Why this soldering tip range
- because it has been manufactured by of one of the most serious manufacturers of soldering tools. Some Electrolab members have had Weller stations for over 35 years and still find the spare parts needed for their maintenance.
- because it includes nearly fifteen different soldering tips with different shapes ranging from the microtip for delicate SMD components (0402, QFN, TSSOP) to 2,2mm "chisel" and "screwdriver" tips
- because it needs less than 5 seconds to heat up and 10s to cool down, allowing to almost instantly exchange a tip for another one... which would require at least two different soldering irons when using other soldering stations. Such quick heating and cool-down times allow the control system to include a “stand by” mode which saves energy and prolongs the life of the soldering tip.
- because its price is affordable, between 28 and 35 euros (without VAT)… almost the price of an entry-level soldering station made in China.
'The different parts
- An Weller iron soldering tip RT series.
- An Arduino Nano
- a handful of electronic components, including an operational amplifier for temperature measurement (amplification of reading the sensor data), a power FET charged with supplying the current to the heating resistor of the iron
- A man-machine interface, pompous term for a triplet of 7-segments displays and a rotary encoder (or an optional color LCD screen), and a yellow LED used to indicate that the preset iron is heating.
- Two printed circuit boards, one supporting the Arduino –the MCU board-, the other the interface –the Display board.
'Accessories and options'
- A box depending of your junkbox, taste etc…

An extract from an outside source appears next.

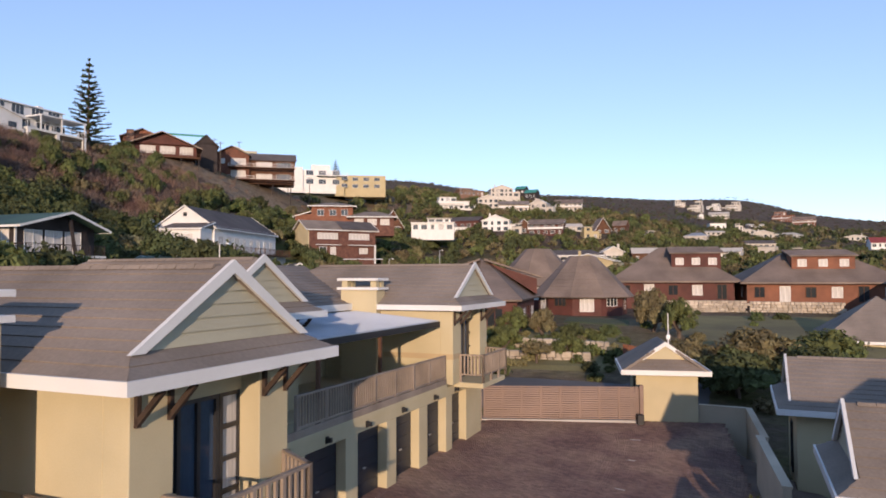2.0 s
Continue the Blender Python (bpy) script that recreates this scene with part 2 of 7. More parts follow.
def rail(parent, pts, h=0.95, gap=0.13, mt=None, post=1.5, name="railing", bar=0.035, gapz=0.1, pieces=False):
    """A balustrade along a line of feet: posts, a top and a bottom rail, and uprights; each leg one part."""
    for p, q in zip(pts, pts[1:]):
        m = MB()
        a, b = Vector(p), Vector(q)
        d, ln = (b - a).normalized(), (b - a).length
        up = Vector((0, 0, 1))
        if pieces:
            top = part(name, MB().beam(a + up * h, b + up * h, 0.09, 0.05), mt or RAIL, parent)
            part("bottom_rail", MB().beam(a + up * gapz, b + up * gapz, 0.05, 0.06), mt or RAIL, top)
            n, k = max(1, round(ln / gap)), max(1, round(ln / post))
            for i in range(1, n):
                c = a + d * ln * i / n
                part("baluster", MB().beam(c + up * gapz, c + up * (h - 0.02), bar, bar), mt or RAIL, top)
            for i in range(k + 1):
                c = a + d * ln * i / k
                part("post", MB().beam(c, c + up * (h + 0.03), 0.085, 0.085), mt or RAIL, top)
            continue
        m.beam(a + up * h, b + up * h, 0.09, 0.05).beam(a + up * gapz, b + up * gapz, 0.05, 0.06)
        n = max(1, round(ln / gap))
        for i in range(1, n):
            c = a + d * ln * i / n
            m.beam(c + up * gapz, c + up * h, bar, bar)
        k = max(1, round(ln / post))
        for i in range(k + 1):
            c = a + d * ln * i / k
            m.beam(c, c + up * (h + 0.02), 0.08, 0.08)
        part(name, m, mt or RAIL, parent)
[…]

- A 12 V DC. The less adventurous hackers will opt for a "Switching" molded 220V / 12V power adapter, "warrior" will manufacture their own powersupply with a 220 / 9VAC transformer, a diode bridge and a big filtering capacitor of 8-12000 uF
- An AC filter (Schaffner for example)
- Some connectors linking the Weller tip to the cable, and the cable to the housing
- An soldering iron rest (with or without standby circuitry)
- A bronze wool sponge
- Three Molex "KK" in no 2.54mm (this is frankly an overkill and unnecessary option)
The Electrolab Kit
The Electrolab Soldering Station kit is available in 3 versions
A warrior version including, for only 5 Euros:
- The two basic circuit ... and the BoM (list of components).

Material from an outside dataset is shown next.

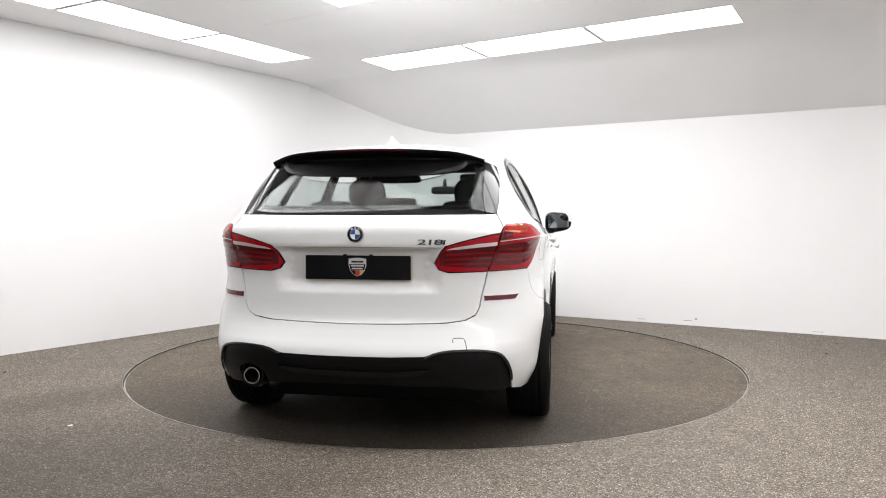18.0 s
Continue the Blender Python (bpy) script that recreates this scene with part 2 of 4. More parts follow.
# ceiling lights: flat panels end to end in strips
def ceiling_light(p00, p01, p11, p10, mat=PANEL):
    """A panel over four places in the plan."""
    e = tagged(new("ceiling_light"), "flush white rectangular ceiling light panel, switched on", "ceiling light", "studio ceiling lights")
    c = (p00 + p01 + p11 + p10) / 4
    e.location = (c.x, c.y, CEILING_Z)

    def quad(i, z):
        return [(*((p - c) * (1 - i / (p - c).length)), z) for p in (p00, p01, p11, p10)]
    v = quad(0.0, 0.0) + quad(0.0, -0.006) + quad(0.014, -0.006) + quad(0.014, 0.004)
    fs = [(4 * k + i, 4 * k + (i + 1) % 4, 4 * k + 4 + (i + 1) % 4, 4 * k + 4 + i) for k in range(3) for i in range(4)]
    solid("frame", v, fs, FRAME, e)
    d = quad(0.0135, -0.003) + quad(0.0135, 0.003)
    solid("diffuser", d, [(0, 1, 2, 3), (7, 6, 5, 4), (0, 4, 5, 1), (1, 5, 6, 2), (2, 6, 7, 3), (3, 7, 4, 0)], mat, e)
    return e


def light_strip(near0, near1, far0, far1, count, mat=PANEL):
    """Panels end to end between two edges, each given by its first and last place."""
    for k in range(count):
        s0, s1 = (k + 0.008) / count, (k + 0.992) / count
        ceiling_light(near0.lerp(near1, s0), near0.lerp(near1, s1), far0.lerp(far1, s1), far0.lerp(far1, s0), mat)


def square(a, b):
    """The place at square distances a and b, along the end wall and away from it."""
    c = ALONG_R.dot(ALONG_L)
    return plan((a - c * b) / (1 - c * c), (b - c * a) / (1 - c * c))


light_strip(square(1.20, 1.11), square(4.69, 0.97), square(1.21, 1.69), square(4.68, 1.51), 3, SOFTER)
light_strip(square(0.34, 2.06), square(0.18, 5.36), square(0.86, 2.00), square(0.70, 5.30), 3, DIMMED)
ceiling_light(square(2.13, 3.09), square(3.70, 3.02), square(3.72, 3.92), square(2.14, 3.99))


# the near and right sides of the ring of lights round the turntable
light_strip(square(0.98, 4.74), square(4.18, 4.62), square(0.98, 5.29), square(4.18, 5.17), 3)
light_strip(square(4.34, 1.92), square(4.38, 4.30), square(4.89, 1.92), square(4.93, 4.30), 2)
# unseen strips above and right of the camera, guessed and added as fill light
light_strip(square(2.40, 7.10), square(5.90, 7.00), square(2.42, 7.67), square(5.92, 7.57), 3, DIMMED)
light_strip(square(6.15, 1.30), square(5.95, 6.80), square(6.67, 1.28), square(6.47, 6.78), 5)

# thin plasterboard joint in the ceiling
p0, p1 = square(1.31, 3.07), square(1.93, 3.05)
side_way = Vector((-(p1 - p0).y, (p1 - p0).x)).normalized() * 0.0018
line = [p0 - side_way, p1 - side_way, p1 + side_way, p0 + side_way]
tagged(solid("ceiling_joint", *prism([tuple(p) for p in line], CEILING_Z - 0.0012, CEILING_Z + 0.004), FRAME), "hairline joint between ceiling boards", "ceiling joint", kind="structure")
# scuffs low on the end wall
SCUFF = material("grey_scuff", (0.45, 0.43, 0.41), 0.8)
for a, z, w, h in ((4.02, 0.045, 0.05, 0.006), (4.10, 0.06, 0.012, 0.02), (3.55, 0.03, 0.04, 0.005), (5.2, 0.025, 0.05, 0.004)):
    p = plan(a, 0.0)
    inn = Vector((ALONG_R.y, -ALONG_R.x))
    if inn.dot(ALONG_L) < 0:
        inn = -inn
    q = [p + ALONG_R * sx + inn * sy for sx, sy in ((-w, -0.002), (w, -0.002), (w * 0.8, 0.0012), (-w * 0.9, 0.0012))]
    tagged(solid("trim", *prism([tuple(v) for v in q], z, z + h), SCUFF), "grey scuff mark on the white wall", "scuff", kind="structure")

# ---- car: body surfaces, x forward, y to its left, z up, origin between the axles on the ground ----
PAINT = material("white_car_paint", (0.705, 0.71, 0.712), 0.5, 0.0, Specular_IOR_Level=0.0, Coat_Weight=1.0, Coat_Roughness=0.045)
BLACK_GLOSS = material("gloss_black_trim", (0.004, 0.004, 0.0045), 0.06, Specular_IOR_Level=0.32)
TRIM_GLOSS = material("polished_black_edge", (0.006, 0.006, 0.0065), 0.08, Specular_IOR_Level=0.5)
BLACK_PLASTIC = mottled(material("grained_black_plastic", (0.02, 0.02, 0.021), 0.30, Specular_IOR_Level=0.16), (0.003, 0.003, 0.0033), (0.006, 0.006, 0.0065), 30.0, bump=0.15, bump_scale=600.0)
LINER = material("dark_underbody", (0.011, 0.011, 0.011), 0.95, Specular_IOR_Level=0.1)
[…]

A full kit which includes, for only 35 Euros:
- The 2 PCB (for "7-segment displays" interface and MCU)
- All active and passive components
- A stereo jack compatible with RT soldering tips
- An "Aviation" connector (output of the soldering station’s housing)
Beware: the Arduino Nano is not included in the "full kit"

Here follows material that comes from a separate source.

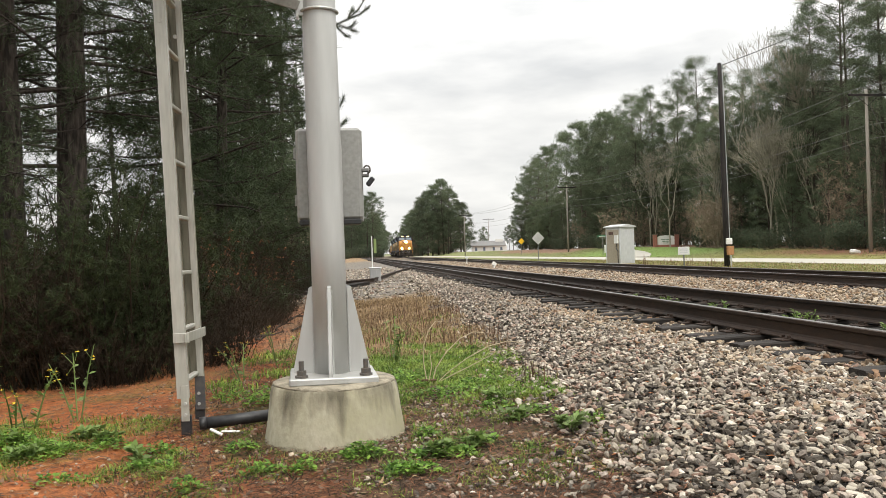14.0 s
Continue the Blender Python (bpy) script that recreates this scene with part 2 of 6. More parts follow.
# paler than the near pines: distance haze is put into this colour
M["needle_far"] = material("hazy_pine_needles", (0.108, 0.140, 0.086), 0.75, 0, None, (0.22, (0.155, 0.175, 0.105), 0.7), island=0.35, vary=0.25, thin=0.45, spec=0.25)
M["bush_green"] = material("dark_evergreen_leaf", (0.075, 0.10, 0.062), 0.65, 0, None, (0.5, (0.10, 0.12, 0.07), 0.7), island=0.35, vary=0.3, thin=0.25, spec=0.3)
M["verge"] = material("rough_verge_grass", (0.17, 0.20, 0.055), 0.7, 0, None, (0.6, (0.24, 0.22, 0.075), 0.8), island=0.4, thin=0.3, spec=0.2)
M["twig"] = material("brown_twigs", (0.235, 0.185, 0.135), 0.9, 0, None, (0.8, (0.31, 0.25, 0.185), 0.7), island=0.35, vary=0.2, spec=0.2)
# sapling and twig_dark carry the deep shade of the wood in their colour
M["sapling"] = material("shaded_sapling_leaf", (0.026, 0.036, 0.015), 0.7, 0, None, (0.7, (0.060, 0.072, 0.028), 0.7), island=0.4, vary=0.35, thin=0.25, spec=0.2)
M["twig_dark"] = material("damp_shaded_twigs", (0.025, 0.018, 0.012), 0.9, 0, None, (0.8, (0.050, 0.034, 0.019), 0.7), island=0.4, vary=0.3, spec=0.2)
M["clover"] = material("clover_leaf", (0.11, 0.225, 0.036), 0.5, 0, None, (6, (0.24, 0.36, 0.065), 0.85), island=0.6, thin=0.35, spec=0.3)
M["grass"] = material("green_grass", (0.125, 0.225, 0.036), 0.55, 0, None, (4, (0.31, 0.39, 0.085), 0.85), island=0.6, thin=0.35, spec=0.3)
M["weed"] = material("weed_leaf", (0.15, 0.23, 0.06), 0.6, 0, None, (6, (0.20, 0.27, 0.08), 0.7), island=0.35, vary=0.2, thin=0.3)
M["straw"] = material("dry_straw", (0.33, 0.235, 0.125), 0.8, 0, None, (3, (0.21, 0.135, 0.07), 0.8), island=0.4, thin=0.2)
M["briar"] = material("bleached_briar_stem", (0.52, 0.43, 0.29), 0.8, 0, (30, (0.40, 0.32, 0.2), 0.6))
M["stalk"] = material("dead_brown_stalk", (0.105, 0.062, 0.038), 0.9, 0, None, (3, (0.18, 0.105, 0.058), 0.7), island=0.4)
M["litter"] = material("fallen_pine_needles", (0.40, 0.15, 0.052), 0.85, 0, None, (2, (0.27, 0.09, 0.033), 0.7), island=0.45, spec=0.3)
M["litter_dark"] = material("damp_red_brown_needles", (0.25, 0.10, 0.048), 0.85, 0, None, (2, (0.14, 0.065, 0.038), 0.8), island=0.5, spec=0.3)
M["flower"] = material("yellow_petal", (0.75, 0.55, 0.04), 0.6, 0, thin=0.2)
M["pole"] = material("tarred_pole", (0.011, 0.009, 0.009), 0.85, 0, (14, (0.04, 0.03, 0.025), 0.6), None, 0.5, 25, stretch=(1, 1, 0.1))
M["pole_grey"] = material("weathered_pole", (0.23, 0.205, 0.175), 0.9, 0, (14, (0.30, 0.27, 0.23), 0.6), None, 0.5, 25, stretch=(1, 1, 0.1))
M["white"] = material("white_paint", (0.72, 0.72, 0.69), 0.6, 0, (20, (0.6, 0.59, 0.55), 0.5), (3, (0.78, 0.78, 0.75), 0.5))
M["alu"] = material("brushed_aluminium", (0.62, 0.62, 0.62), 0.46, 1.0, (30, (0.50, 0.50, 0.50), 0.6), (3, (0.70, 0.70, 0.695), 0.7), 0.05, 60, stretch=(2, 2, 0.12))
M["alu_dull"] = material("dull_aluminium", (0.58, 0.59, 0.60), 0.55, 0.3, (20, (0.42, 0.43, 0.44), 0.6), (1.5, (0.56, 0.57, 0.58), 0.7), 0.05, 60, stretch=(2, 2, 0.2))
M["road"] = material("worn_concrete_road", (0.43, 0.41, 0.36), 0.9, 0, (6, (0.36, 0.34, 0.30), 0.6), (0.3, (0.48, 0.455, 0.40), 0.7), 0.2, 20)
M["yellow"] = material("train_yellow", (0.46, 0.205, 0.03), 0.6, 0.0, (7, (0.27, 0.135, 0.045), 0.6), (1.6, (0.52, 0.26, 0.05), 0.6), 0.03, 20)
M["navy"] = material("train_dark_blue", (0.024, 0.029, 0.042), 0.6, 0.1, (8, (0.045, 0.045, 0.05), 0.6), (1, (0.018, 0.02, 0.028), 0.6), 0.03, 20, spec=0.15)
M["grime"] = material("train_underframe", (0.020, 0.018, 0.017), 0.85, 0.0, (8, (0.05, 0.04, 0.033), 0.6), None, 0.1, 20, spec=0.2)
M["rust"] = material("wagon_rust_brown", (0.10, 0.058, 0.042), 0.85, 0, (6, (0.06, 0.04, 0.034), 0.7), (0.8, (0.16, 0.085, 0.055), 0.7), 0.15, 15, vary=0.3)
M["car_glass"] = material("tinted_car_glass", (0.018, 0.022, 0.026), 0.08, 0.0, spec=0.7)
M["wheel_alloy"] = material("bright_wheel_alloy", (0.62, 0.62, 0.62), 0.35, 0.5, (30, (0.5, 0.5, 0.5), 0.5))
M["wire"] = material("weathered_cable", (0.16, 0.16, 0.155), 0.6, 0.2, (8, (0.24, 0.24, 0.23), 0.6))
# the base colour holds the pale blue of a reflected sky
M["glass"] = material("sky_tint_glass", (0.13, 0.16, 0.20), 0.1, 0.0, None, (1.5, (0.20, 0.23, 0.27), 0.6), spec=0.4)
M["lamp"] = material("lit_headlight", (1, 0.9, 0.7), 0.3, 0, emit=((1.0, 0.76, 0.42), 2500.0))
# the rings' own glow stands for the bright halo round each lamp
M["reflector"] = material("halo_glow_reflector", (1, 0.7, 0.4), 0.3, 0.5, emit=((1.0, 0.55, 0.18), 45.0))
M["lamp_low"] = material("lit_ditch_light", (1, 0.85, 0.6), 0.3, 0, emit=((1.0, 0.66, 0.30), 1500.0))
M["brick"] = material("red_brick", (0.27, 0.105, 0.075), 0.9, 0, (12, (0.34, 0.16, 0.12), 0.6), None, 0.2, 30, vary=0.25)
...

A more than complete kit for only xxx Euros, including:
- The “full kit” edition
- An original Arduino Nano
- A Weller RT soldering tip
This edition is available only during special event and shows on the Electrolab booth.
This soldering station needs a 12Vcc/60W input voltage(not included). Any kind of 12V switching power supply easily found on eBay will do the job.
Note also that Ham radio and other “low signal/high frequency pundits”, who often use components such as AsGa transistors and highly sensitive and fragile component which could not cope with static and transient voltage coming from the 220V mains, prefer to use series-regulated power supply with a good old transformer, a diode bridge, filtering capacitors etc.